Problem to work on -> Only the lines from the one containing "Recreate this scene" down to the one containing "of a camera", inclusive, are to be quoted exactly.

Records with scene code:
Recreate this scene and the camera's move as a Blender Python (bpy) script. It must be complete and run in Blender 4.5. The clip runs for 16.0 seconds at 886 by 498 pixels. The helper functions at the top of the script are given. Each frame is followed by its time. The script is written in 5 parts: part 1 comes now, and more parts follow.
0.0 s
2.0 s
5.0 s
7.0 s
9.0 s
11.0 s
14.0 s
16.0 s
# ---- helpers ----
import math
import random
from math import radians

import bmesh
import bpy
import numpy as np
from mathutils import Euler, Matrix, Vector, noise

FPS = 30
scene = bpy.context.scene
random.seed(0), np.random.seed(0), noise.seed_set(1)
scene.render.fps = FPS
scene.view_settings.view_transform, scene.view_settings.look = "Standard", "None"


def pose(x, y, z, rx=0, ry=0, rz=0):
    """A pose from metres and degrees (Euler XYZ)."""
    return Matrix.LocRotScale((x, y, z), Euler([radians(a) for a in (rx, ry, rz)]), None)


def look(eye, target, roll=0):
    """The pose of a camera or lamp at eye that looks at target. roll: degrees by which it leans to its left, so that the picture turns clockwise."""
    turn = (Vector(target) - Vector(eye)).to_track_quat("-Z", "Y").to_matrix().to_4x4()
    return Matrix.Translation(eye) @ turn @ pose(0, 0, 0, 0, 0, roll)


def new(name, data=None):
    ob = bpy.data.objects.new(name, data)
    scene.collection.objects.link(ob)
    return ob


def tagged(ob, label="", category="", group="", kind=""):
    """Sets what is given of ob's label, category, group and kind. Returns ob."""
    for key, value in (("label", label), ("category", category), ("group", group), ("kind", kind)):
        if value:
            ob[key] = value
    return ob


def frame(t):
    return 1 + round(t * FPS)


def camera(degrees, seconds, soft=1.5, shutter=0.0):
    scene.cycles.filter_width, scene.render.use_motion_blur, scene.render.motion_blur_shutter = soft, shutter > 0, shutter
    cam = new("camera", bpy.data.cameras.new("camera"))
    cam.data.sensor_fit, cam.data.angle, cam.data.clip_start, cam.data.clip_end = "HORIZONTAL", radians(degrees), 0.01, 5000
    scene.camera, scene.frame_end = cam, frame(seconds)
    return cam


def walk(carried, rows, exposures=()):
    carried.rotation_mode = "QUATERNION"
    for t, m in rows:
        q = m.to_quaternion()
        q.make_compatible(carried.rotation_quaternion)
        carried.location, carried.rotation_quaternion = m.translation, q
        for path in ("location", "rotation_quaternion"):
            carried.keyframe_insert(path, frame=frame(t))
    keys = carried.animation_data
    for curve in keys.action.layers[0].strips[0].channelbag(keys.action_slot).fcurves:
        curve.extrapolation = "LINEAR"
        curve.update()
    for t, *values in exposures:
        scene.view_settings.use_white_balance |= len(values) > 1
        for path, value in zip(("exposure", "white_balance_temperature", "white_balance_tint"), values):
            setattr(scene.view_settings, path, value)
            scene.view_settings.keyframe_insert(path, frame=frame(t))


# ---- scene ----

--

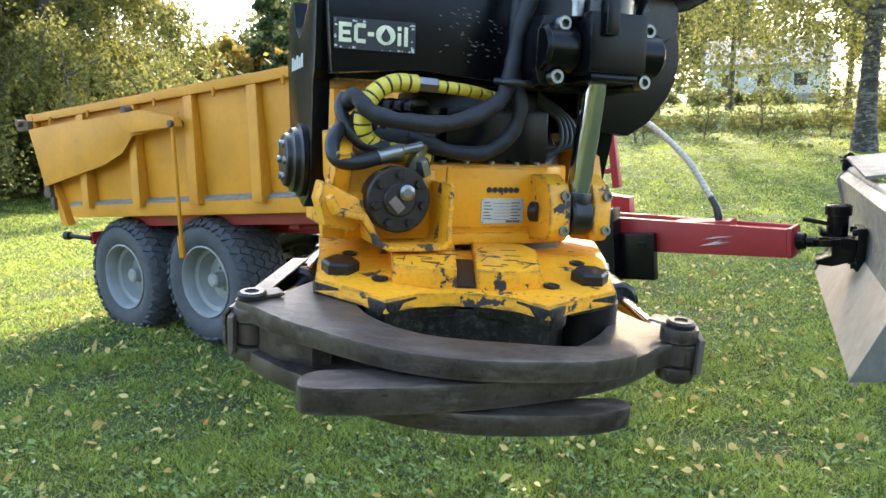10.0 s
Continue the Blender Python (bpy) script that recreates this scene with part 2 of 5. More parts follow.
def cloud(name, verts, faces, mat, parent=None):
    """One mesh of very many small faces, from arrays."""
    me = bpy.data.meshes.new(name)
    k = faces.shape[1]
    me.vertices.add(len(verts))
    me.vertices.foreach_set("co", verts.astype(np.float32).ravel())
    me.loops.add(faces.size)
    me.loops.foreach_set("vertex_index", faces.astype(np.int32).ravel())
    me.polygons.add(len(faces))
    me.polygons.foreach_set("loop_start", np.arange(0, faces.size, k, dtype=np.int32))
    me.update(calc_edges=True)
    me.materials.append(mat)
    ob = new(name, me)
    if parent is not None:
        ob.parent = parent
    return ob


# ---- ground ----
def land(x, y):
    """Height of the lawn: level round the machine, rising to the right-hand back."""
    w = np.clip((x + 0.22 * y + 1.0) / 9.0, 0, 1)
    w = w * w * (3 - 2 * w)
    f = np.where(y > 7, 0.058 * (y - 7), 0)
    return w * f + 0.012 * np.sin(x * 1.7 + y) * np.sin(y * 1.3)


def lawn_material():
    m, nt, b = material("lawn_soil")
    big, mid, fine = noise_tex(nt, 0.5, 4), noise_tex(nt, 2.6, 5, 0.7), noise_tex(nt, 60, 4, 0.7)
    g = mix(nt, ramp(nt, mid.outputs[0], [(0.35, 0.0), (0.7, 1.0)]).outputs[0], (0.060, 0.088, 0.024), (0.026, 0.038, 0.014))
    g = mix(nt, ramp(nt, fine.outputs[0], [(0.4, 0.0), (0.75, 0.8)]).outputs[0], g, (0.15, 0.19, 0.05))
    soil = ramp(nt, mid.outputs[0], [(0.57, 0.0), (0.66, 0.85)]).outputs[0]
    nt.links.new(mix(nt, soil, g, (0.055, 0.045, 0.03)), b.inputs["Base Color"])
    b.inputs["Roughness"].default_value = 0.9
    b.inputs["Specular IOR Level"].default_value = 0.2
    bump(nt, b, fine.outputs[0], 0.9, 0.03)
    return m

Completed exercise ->
Recreate this scene and the camera's move as a Blender Python (bpy) script. It must be complete and run in Blender 4.5. The clip runs for 16.0 seconds at 886 by 498 pixels. The helper functions at the top of the script are given. Each frame is followed by its time. The script is written in 5 parts: part 1 comes now, and more parts follow.
0.0 s
2.0 s
5.0 s
7.0 s
9.0 s
11.0 s
14.0 s
16.0 s
# ---- helpers ----
import math
import random
from math import radians

import bmesh
import bpy
import numpy as np
from mathutils import Euler, Matrix, Vector, noise

FPS = 30
scene = bpy.context.scene
random.seed(0), np.random.seed(0), noise.seed_set(1)
scene.render.fps = FPS
scene.view_settings.view_transform, scene.view_settings.look = "Standard", "None"


def pose(x, y, z, rx=0, ry=0, rz=0):
    """A pose from metres and degrees (Euler XYZ)."""
    return Matrix.LocRotScale((x, y, z), Euler([radians(a) for a in (rx, ry, rz)]), None)


def look(eye, target, roll=0):
    """The pose of a camera or lamp at eye that looks at target. roll: degrees by which it leans to its left, so that the picture turns clockwise."""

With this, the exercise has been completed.